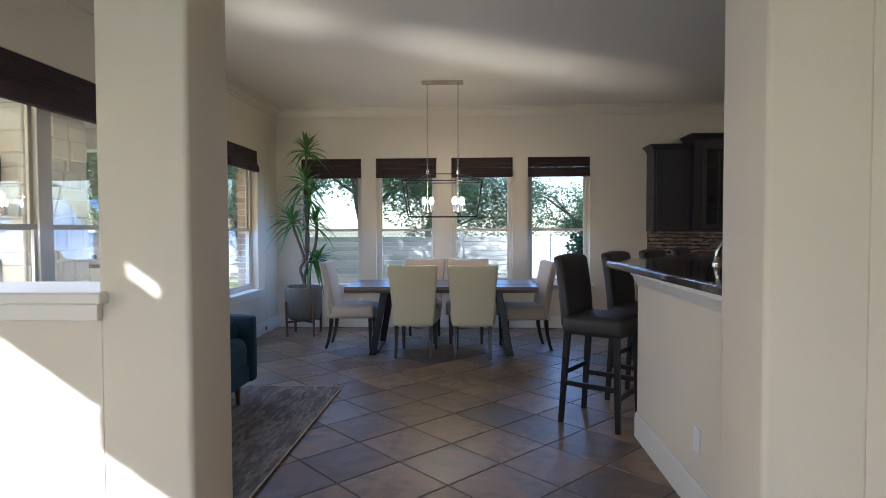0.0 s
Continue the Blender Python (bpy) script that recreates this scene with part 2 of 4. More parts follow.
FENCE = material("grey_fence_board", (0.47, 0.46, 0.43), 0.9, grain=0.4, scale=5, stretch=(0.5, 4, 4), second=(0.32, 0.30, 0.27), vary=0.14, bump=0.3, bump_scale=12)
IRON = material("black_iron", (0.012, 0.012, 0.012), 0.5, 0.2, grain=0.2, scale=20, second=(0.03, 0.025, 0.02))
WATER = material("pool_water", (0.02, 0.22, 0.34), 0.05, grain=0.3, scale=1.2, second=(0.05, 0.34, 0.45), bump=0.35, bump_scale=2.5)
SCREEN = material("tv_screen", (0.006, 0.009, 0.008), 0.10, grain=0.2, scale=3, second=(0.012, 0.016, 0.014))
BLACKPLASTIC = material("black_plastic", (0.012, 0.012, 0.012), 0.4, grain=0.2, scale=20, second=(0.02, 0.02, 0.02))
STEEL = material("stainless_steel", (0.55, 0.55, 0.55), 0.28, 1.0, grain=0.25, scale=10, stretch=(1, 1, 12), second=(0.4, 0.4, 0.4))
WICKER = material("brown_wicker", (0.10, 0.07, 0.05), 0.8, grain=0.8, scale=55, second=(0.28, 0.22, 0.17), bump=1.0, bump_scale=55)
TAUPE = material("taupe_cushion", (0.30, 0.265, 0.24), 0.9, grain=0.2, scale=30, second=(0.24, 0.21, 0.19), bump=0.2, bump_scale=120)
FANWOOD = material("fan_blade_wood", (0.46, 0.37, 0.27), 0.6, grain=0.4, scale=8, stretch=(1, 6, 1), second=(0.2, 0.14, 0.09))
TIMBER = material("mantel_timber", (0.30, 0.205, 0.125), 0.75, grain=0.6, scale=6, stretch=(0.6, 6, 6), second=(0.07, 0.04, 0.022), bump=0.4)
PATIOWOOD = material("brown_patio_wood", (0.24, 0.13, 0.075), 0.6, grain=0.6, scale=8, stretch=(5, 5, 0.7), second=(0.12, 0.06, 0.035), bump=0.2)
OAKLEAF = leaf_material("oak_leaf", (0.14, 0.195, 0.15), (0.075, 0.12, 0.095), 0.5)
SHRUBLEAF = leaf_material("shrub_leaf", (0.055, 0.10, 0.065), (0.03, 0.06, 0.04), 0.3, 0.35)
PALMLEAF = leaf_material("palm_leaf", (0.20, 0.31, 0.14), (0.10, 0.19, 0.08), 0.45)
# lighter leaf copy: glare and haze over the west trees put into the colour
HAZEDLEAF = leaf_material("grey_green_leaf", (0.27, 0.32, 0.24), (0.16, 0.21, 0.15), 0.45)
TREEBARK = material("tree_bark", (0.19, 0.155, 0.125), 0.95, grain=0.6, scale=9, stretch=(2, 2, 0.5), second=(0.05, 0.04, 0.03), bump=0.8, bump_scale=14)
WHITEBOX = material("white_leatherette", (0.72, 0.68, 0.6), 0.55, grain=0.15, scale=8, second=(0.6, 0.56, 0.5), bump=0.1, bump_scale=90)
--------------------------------
Repeat the material above in full and unchanged, minus its images.

0.0 s
Continue the Blender Python (bpy) script that recreates this scene with part 2 of 4. More parts follow.
FENCE = material("grey_fence_board", (0.47, 0.46, 0.43), 0.9, grain=0.4, scale=5, stretch=(0.5, 4, 4), second=(0.32, 0.30, 0.27), vary=0.14, bump=0.3, bump_scale=12)
IRON = material("black_iron", (0.012, 0.012, 0.012), 0.5, 0.2, grain=0.2, scale=20, second=(0.03, 0.025, 0.02))
WATER = material("pool_water", (0.02, 0.22, 0.34), 0.05, grain=0.3, scale=1.2, second=(0.05, 0.34, 0.45), bump=0.35, bump_scale=2.5)
SCREEN = material("tv_screen", (0.006, 0.009, 0.008), 0.10, grain=0.2, scale=3, second=(0.012, 0.016, 0.014))
BLACKPLASTIC = material("black_plastic", (0.012, 0.012, 0.012), 0.4, grain=0.2, scale=20, second=(0.02, 0.02, 0.02))
STEEL = material("stainless_steel", (0.55, 0.55, 0.55), 0.28, 1.0, grain=0.25, scale=10, stretch=(1, 1, 12), second=(0.4, 0.4, 0.4))
WICKER = material("brown_wicker", (0.10, 0.07, 0.05), 0.8, grain=0.8, scale=55, second=(0.28, 0.22, 0.17), bump=1.0, bump_scale=55)
TAUPE = material("taupe_cushion", (0.30, 0.265, 0.24), 0.9, grain=0.2, scale=30, second=(0.24, 0.21, 0.19), bump=0.2, bump_scale=120)
FANWOOD = material("fan_blade_wood", (0.46, 0.37, 0.27), 0.6, grain=0.4, scale=8, stretch=(1, 6, 1), second=(0.2, 0.14, 0.09))
TIMBER = material("mantel_timber", (0.30, 0.205, 0.125), 0.75, grain=0.6, scale=6, stretch=(0.6, 6, 6), second=(0.07, 0.04, 0.022), bump=0.4)
PATIOWOOD = material("brown_patio_wood", (0.24, 0.13, 0.075), 0.6, grain=0.6, scale=8, stretch=(5, 5, 0.7), second=(0.12, 0.06, 0.035), bump=0.2)
OAKLEAF = leaf_material("oak_leaf", (0.14, 0.195, 0.15), (0.075, 0.12, 0.095), 0.5)
SHRUBLEAF = leaf_material("shrub_leaf", (0.055, 0.10, 0.065), (0.03, 0.06, 0.04), 0.3, 0.35)
PALMLEAF = leaf_material("palm_leaf", (0.20, 0.31, 0.14), (0.10, 0.19, 0.08), 0.45)
# lighter leaf copy: glare and haze over the west trees put into the colour
HAZEDLEAF = leaf_material("grey_green_leaf", (0.27, 0.32, 0.24), (0.16, 0.21, 0.15), 0.45)
TREEBARK = material("tree_bark", (0.19, 0.155, 0.125), 0.95, grain=0.6, scale=9, stretch=(2, 2, 0.5), second=(0.05, 0.04, 0.03), bump=0.8, bump_scale=14)
WHITEBOX = material("white_leatherette", (0.72, 0.68, 0.6), 0.55, grain=0.15, scale=8, second=(0.6, 0.56, 0.5), bump=0.1, bump_scale=90)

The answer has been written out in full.